A learning measures $M$, on $\hat{g}$ is defined over set of $l$ observations with increasing size, $\Theta = \{ \mathscr{O}_{1}, ..., \mathscr{O}_{l}\}$ whereby size of each set is monotonically higher, meaning that $ | \mathscr{O}_{1}| < | \mathscr{O}_{2}| , ...,< | \mathscr{O}_{l}|$.

Definition: Empirical Risk Minimization with a learning measure (ERL)

Now, we are in a position to reformulate ER with learning measure, we call this ERL. This come with a testing procedure.

If empirical risks $G[E_{j}]$ lowers monotonically, $ G[E_{1}] > G[E_{2}] > ... > G[E_{l}]$, then we said the functional form of $\hat{g}$ is a learning over the set  $\Theta$.  

Functional form of $\hat{g}$ : Inductive bias

The functional form implies a model selection, and a technical term of this also known as inductive bias with other assumptions, meaning the selection of complexity of the model, for example a linear regression or nonlinear regression.
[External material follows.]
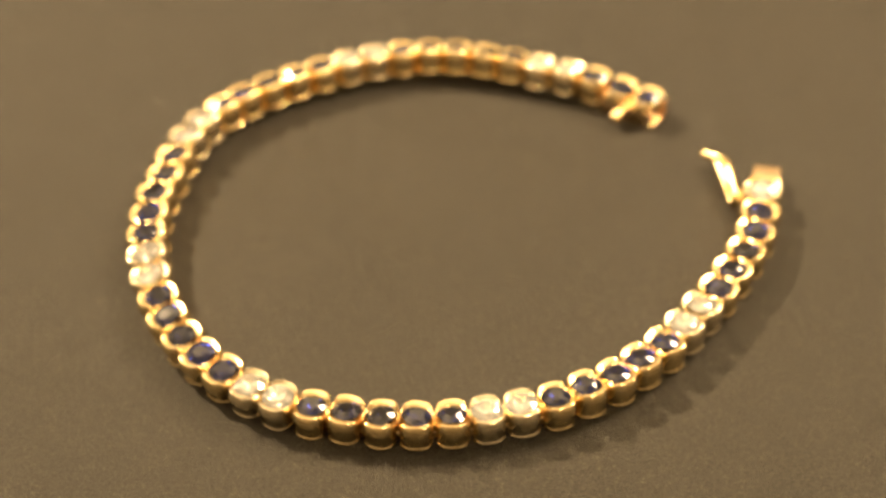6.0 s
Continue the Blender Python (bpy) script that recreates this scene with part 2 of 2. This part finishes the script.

Re-understanding of overfitting and Occam's razor from ERL perspective 

If we have two different ERLs on $\hat{g}^{1}$ and $\hat{g}^{2}$. Then overfitting is a comparison problem between monotonically increasing empirical risks. If model, here an inductive bias or a functional form, over learning measure, we select the one with "higher monotonicity" and the less complex one and call the other overfitted model. Complexity here boils down to functional complexity of $\hat{g}^{1}$ and  $\hat{g}^{2}$  and overfitting can only be tested with two models over monotonicity (increasing) of ERLs.

Conclusions

In the age of deep learning systems, the classical learning theory needs an update on how do we define what is learning beyond a single shot fitting exercise. A first step in this direction would be to improve upon basic definitions of Empirical Risk (ER) minimisation that would reflect real-life learning systems similar to forgetting mechanism proposed by Ebbinghaus. This is consistent with Tom Mitchell's definition of operational machine learning. A next level would be to add causality in the definition.

Please cite as follows:

 @misc{suezen22erm, 
     title = { Empirical risk minimization is not learning : A mathematical definition of learning and re-understanding of overfitting and Occam's razor in machine learning}, 
     howpublished = {\url{http://science-memo.blogspot.com/2022/06/empirical-risk-minimisation-learning-curve.html}}, 
     author = {Mehmet Süzen},
     year = {2022}

}  

Postscript Notes

Following notes are added after initial release 

Postscript 1: Understanding overfitting as comparison of inductive biases

ERM could be confusing for even experienced researchers. It is indeed about risk measure. We measure the risk of a model, i.e., machine learning procedure that how much error would it make on the  given new data distribution, as in risk of investing. This is quite a similar notion as in financial risk of loss but not explicitly stated. 


Moreover, a primary objective of machine learning is not ERM but measure learning curves and pair-wise comparison of  inductive biases, avoiding overfitting.  An inductive bias, here we restrict the concept as in model  type,  is a model selection step: different  parametrisation of the same model are still the same inductive bias.  That’s why standard training-error learning curves can’t be used to detect overfitting alone. 

Postscript 2: Learning is not to optimise: Thermodynamic limit, true risk and accessible learning space

True risk minimisation in machine learning is not possible, instead we rely on ERM, i.e., Emprical Risk Minimisation.  However, the purpose of machine learning algorithm is not to minimise risk, as we only have a  partial knowledge about the reality through data.  Learning implies finding out a region  in accessible learning space whereby there is a monotonic increase in the objective; ERM is only a single point on this space, the concept rooted in German scientist Hermann Ebbinghaus  work on memory.


There is an intimate connection to thermodynamic limit and true risk in this direction as an open research.  However, it doesn’t imply infinite limit of data, but the observable’s behaviour. That’s why full empiricist approaches usually requires a complement of a physical laws,  such as Physics Informed Neural Networks (PINNs) or Structural Causal Model (SCM).

Postscript 3: Missing abstraction in modern machine learning libraries 

Interestingly current modern machine learning libraries stop abstracting further than fitting: .fit and .predict. This is short of learning as in machine learning. Learning manifest itself In learning curves. .learn functionality can be leveraged beyond fitting and if we are learning via monotonically increasing performance. Origin of this lack of tools for .learn appears to be how Empirical Risk Minimisation (ERM) is formulated on a single task.